World and Nation

Mixed feelings for Syrians as they await a US strike

BEIRUT — In a narrow alley in the old city of Damascus, a shopkeeper who opposes the Syrian government spent Thursday as usual, drinking coffee with the other merchants who keep him company in place of long-vanished tourists. But the calm on the cobblestone street, he said, could hardly mask the fear and ambivalence over an American military strike.

“Disorder, revenge. Sectarian violence,” he said in a text message, ticking off what he sees as the worst potential consequences of the missile strikes that American officials have threatened against President Bashar Assad’s government, which they blame for a deadly chemical attack last week.

In Damascus, as people stock up on food and water and the government closes central streets and moves troops and materiel into residential areas and schools, even staunch supporters of the uprising against Assad are divided on the looming attack.

Many here feel even a limited strike threatens to inject a new, unpredictable dynamic into a civil war that has largely spared their storied city.
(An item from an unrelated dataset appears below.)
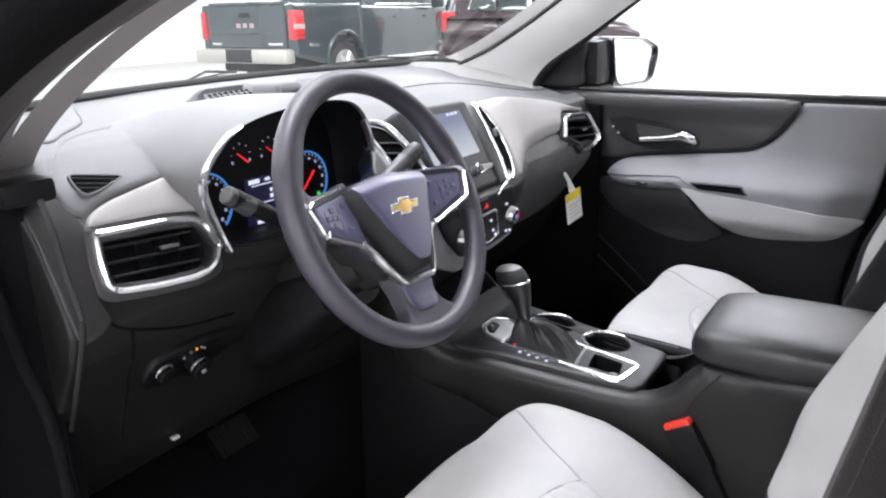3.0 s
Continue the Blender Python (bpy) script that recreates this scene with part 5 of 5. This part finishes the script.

And some opponents of the government are loath to see direct American military intervention in their fight, fearful it will hijack and discredit the uprising they have waged for more than two years at great cost.

Though some called early on for NATO intervention, others said they wanted support and arms from Washington — not an attack by the U.S. military. “We know what is best for our country,” said Fahad Darwish, 33, a supermarket worker in Damascus. “We don’t need the Americans to do it for us and we will win this war by the Free Syrian Army,” he added, referring to the loose-knit rebel coalition.

People in the Syrian capital still have a lot to lose. As war ravages the densely populated towns surrounding it, central Damascus, one of the world’s oldest continuously inhabited cities, remains largely intact. Supporters and opponents of the government still live side by side; as the shopkeeper put it, “People in Damascus are still coexisting.”

But that peace is vulnerable to an American attack.

“They could have defended the values from Day 1 of our revolution and could have helped us, but they waited till the country was destroyed,” Khalid al-Khalifa, a novelist in Damascus, wrote on Facebook, declaring that he opposed American intervention. “Tell me when did the invaders bring freedom,” he wrote. “The fall of the regime will satisfy me, but I don’t want our revolution to be incomplete after all this blood.”